• **What you have to do**
Set all the material down again unchanged, without the pictures.

- - - - - - -

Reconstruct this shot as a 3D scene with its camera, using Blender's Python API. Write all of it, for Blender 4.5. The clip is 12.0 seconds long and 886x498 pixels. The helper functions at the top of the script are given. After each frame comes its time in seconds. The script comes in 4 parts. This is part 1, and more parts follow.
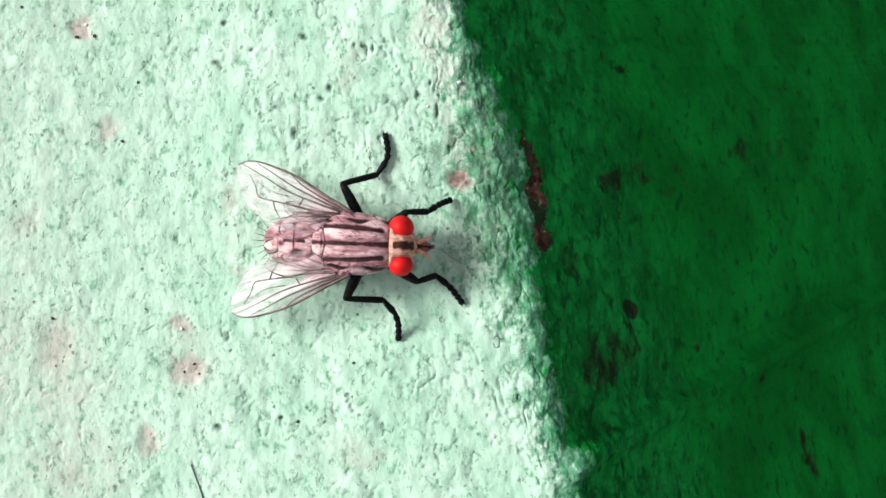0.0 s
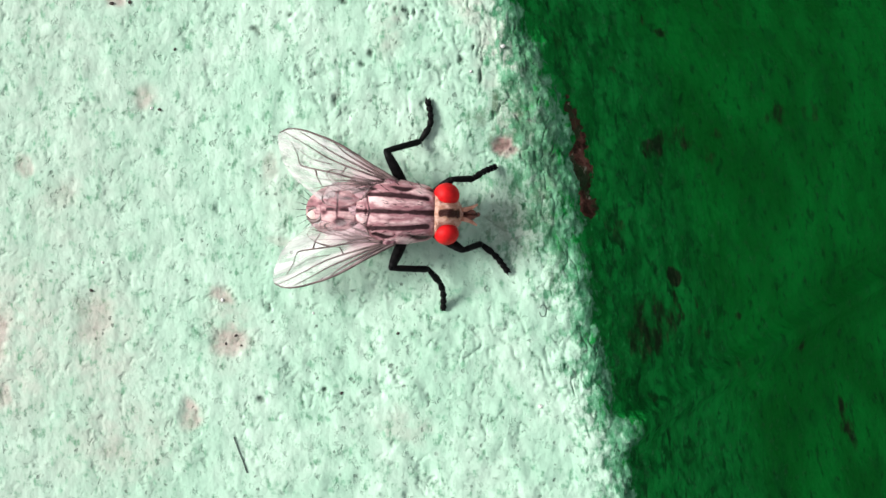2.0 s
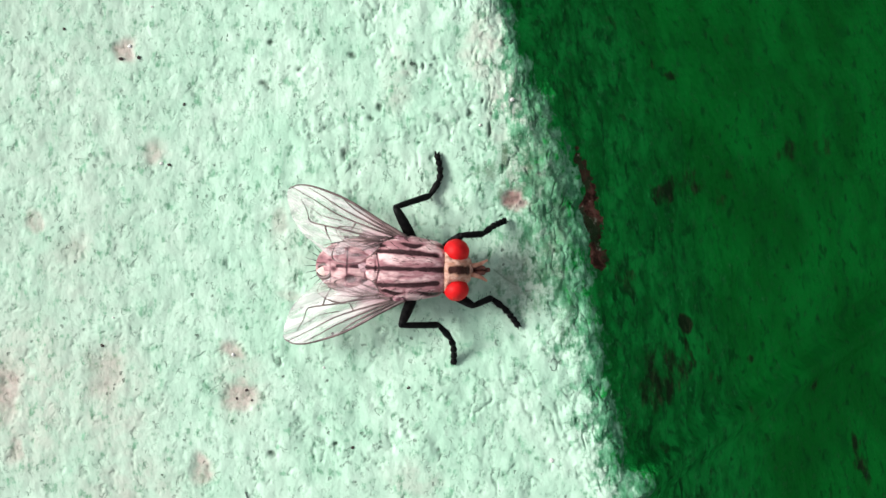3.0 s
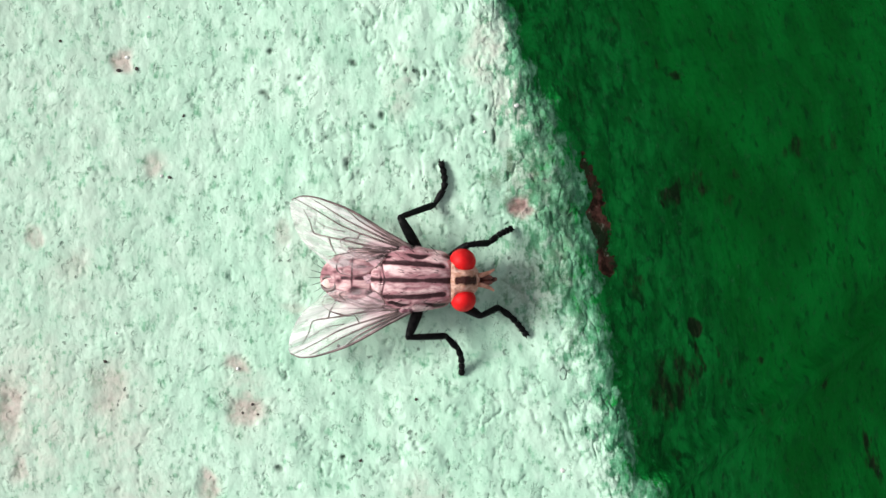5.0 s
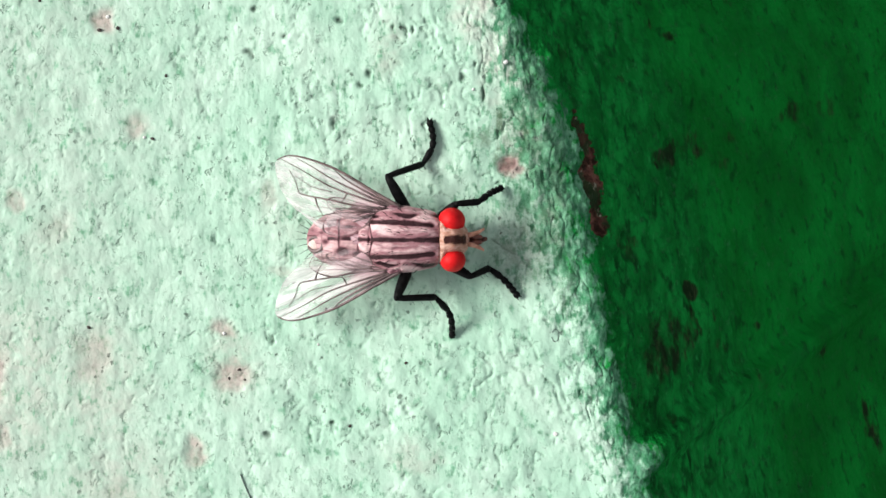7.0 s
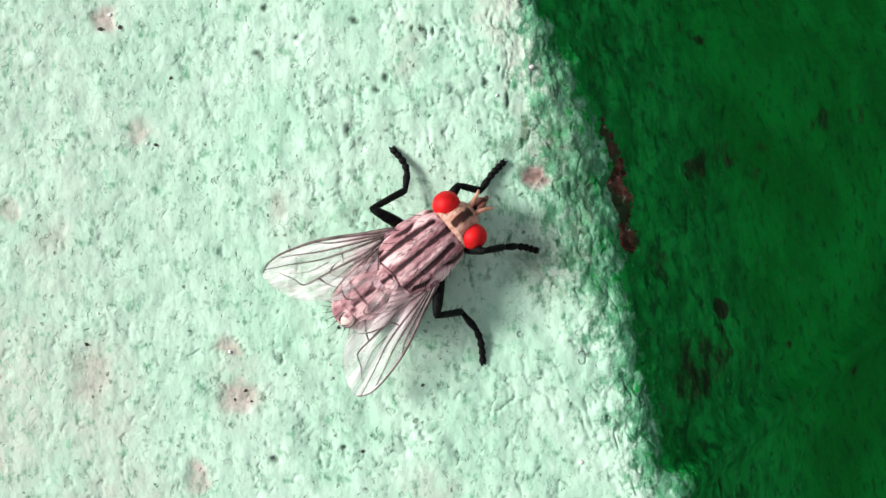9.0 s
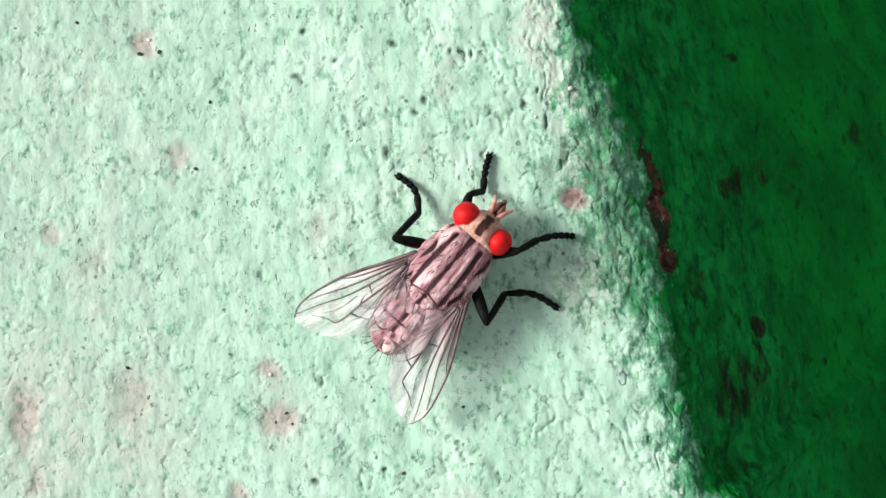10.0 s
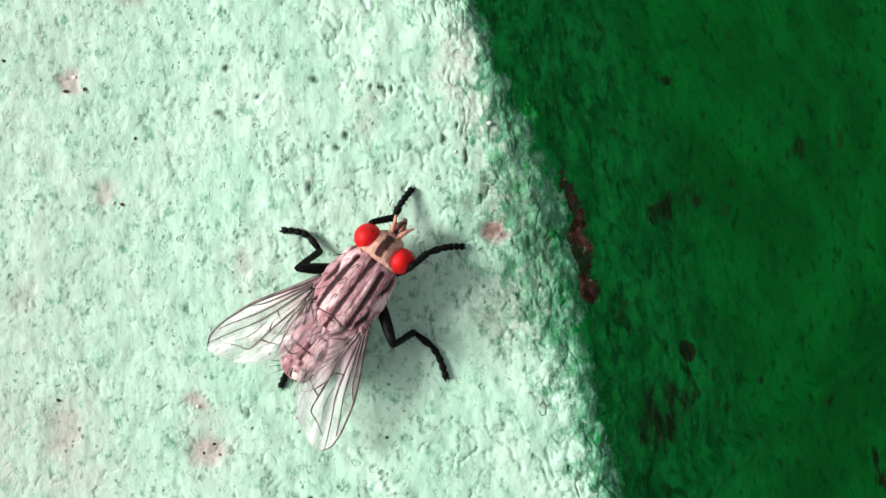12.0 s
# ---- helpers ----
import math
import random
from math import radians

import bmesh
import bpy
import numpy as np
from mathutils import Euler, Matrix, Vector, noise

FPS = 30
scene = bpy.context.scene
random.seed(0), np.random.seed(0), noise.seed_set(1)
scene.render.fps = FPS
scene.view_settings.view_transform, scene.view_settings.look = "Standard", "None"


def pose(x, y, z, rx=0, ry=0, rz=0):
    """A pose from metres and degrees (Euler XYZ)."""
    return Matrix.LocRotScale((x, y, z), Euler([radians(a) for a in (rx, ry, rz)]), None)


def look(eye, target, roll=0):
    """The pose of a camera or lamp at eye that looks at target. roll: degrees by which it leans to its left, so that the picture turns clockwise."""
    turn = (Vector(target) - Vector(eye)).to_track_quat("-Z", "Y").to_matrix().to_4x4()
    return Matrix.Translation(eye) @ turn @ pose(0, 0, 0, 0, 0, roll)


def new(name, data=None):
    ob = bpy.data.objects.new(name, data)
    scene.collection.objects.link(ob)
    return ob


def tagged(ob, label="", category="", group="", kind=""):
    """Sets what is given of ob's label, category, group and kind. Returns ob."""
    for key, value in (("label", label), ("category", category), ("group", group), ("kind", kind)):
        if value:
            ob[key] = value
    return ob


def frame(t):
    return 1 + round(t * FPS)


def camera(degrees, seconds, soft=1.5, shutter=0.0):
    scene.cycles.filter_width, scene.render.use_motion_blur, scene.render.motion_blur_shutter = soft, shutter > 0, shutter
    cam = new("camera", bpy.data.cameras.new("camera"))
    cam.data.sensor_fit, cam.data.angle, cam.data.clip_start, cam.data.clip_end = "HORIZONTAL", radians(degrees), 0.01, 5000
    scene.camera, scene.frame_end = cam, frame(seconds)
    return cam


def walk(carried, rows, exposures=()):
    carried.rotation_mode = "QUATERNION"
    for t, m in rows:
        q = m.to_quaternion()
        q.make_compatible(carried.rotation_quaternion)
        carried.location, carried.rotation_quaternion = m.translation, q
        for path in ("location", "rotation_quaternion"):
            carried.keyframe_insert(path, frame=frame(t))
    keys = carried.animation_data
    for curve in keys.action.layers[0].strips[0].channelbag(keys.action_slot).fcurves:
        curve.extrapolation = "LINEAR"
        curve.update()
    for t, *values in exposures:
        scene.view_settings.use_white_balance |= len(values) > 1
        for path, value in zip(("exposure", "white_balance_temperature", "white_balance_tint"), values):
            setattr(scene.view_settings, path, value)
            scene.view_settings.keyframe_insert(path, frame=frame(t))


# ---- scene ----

- - - - - - -

• **Solution for this task**
Reconstruct this shot as a 3D scene with its camera, using Blender's Python API. Write all of it, for Blender 4.5. The clip is 12.0 seconds long and 886x498 pixels. The helper functions at the top of the script are given. After each frame comes its time in seconds. The script comes in 4 parts. This is part 1, and more parts follow.
0.0 s
2.0 s
3.0 s
5.0 s
7.0 s
9.0 s
10.0 s
12.0 s
# ---- helpers ----
import math
import random
from math import radians

import bmesh
import bpy
import numpy as np
from mathutils import Euler, Matrix, Vector, noise

FPS = 30
scene = bpy.context.scene
random.seed(0), np.random.seed(0), noise.seed_set(1)
scene.render.fps = FPS
scene.view_settings.view_transform, scene.view_settings.look = "Standard", "None"


def pose(x, y, z, rx=0, ry=0, rz=0):
    """A pose from metres and degrees (Euler XYZ)."""
    return Matrix.LocRotScale((x, y, z), Euler([radians(a) for a in (rx, ry, rz)]), None)


def look(eye, target, roll=0):
    """The pose of a camera or lamp at eye that looks at target. roll: degrees by which it leans to its left, so that the picture turns clockwise."""
    turn = (Vector(target) - Vector(eye)).to_track_quat("-Z", "Y").to_matrix().to_4x4()
    return Matrix.Translation(eye) @ turn @ pose(0, 0, 0, 0, 0, roll)


def new(name, data=None):
    ob = bpy.data.objects.new(name, data)
    scene.collection.objects.link(ob)
    return ob


def tagged(ob, label="", category="", group="", kind=""):
    """Sets what is given of ob's label, category, group and kind. Returns ob."""
    for key, value in (("label", label), ("category", category), ("group", group), ("kind", kind)):
        if value:
            ob[key] = value
    return ob


def frame(t):
    return 1 + round(t * FPS)


def camera(degrees, seconds, soft=1.5, shutter=0.0):
    scene.cycles.filter_width, scene.render.use_motion_blur, scene.render.motion_blur_shutter = soft, shutter > 0, shutter
    cam = new("camera", bpy.data.cameras.new("camera"))
    cam.data.sensor_fit, cam.data.angle, cam.data.clip_start, cam.data.clip_end = "HORIZONTAL", radians(degrees), 0.01, 5000
    scene.camera, scene.frame_end = cam, frame(seconds)
    return cam


def walk(carried, rows, exposures=()):
    carried.rotation_mode = "QUATERNION"
    for t, m in rows:
        q = m.to_quaternion()
        q.make_compatible(carried.rotation_quaternion)
        carried.location, carried.rotation_quaternion = m.translation, q
        for path in ("location", "rotation_quaternion"):
            carried.keyframe_insert(path, frame=frame(t))
    keys = carried.animation_data
    for curve in keys.action.layers[0].strips[0].channelbag(keys.action_slot).fcurves:
        curve.extrapolation = "LINEAR"
        curve.update()
    for t, *values in exposures:
        scene.view_settings.use_white_balance |= len(values) > 1
        for path, value in zip(("exposure", "white_balance_temperature", "white_balance_tint"), values):
            setattr(scene.view_settings, path, value)
            scene.view_settings.keyframe_insert(path, frame=frame(t))


# ---- scene ----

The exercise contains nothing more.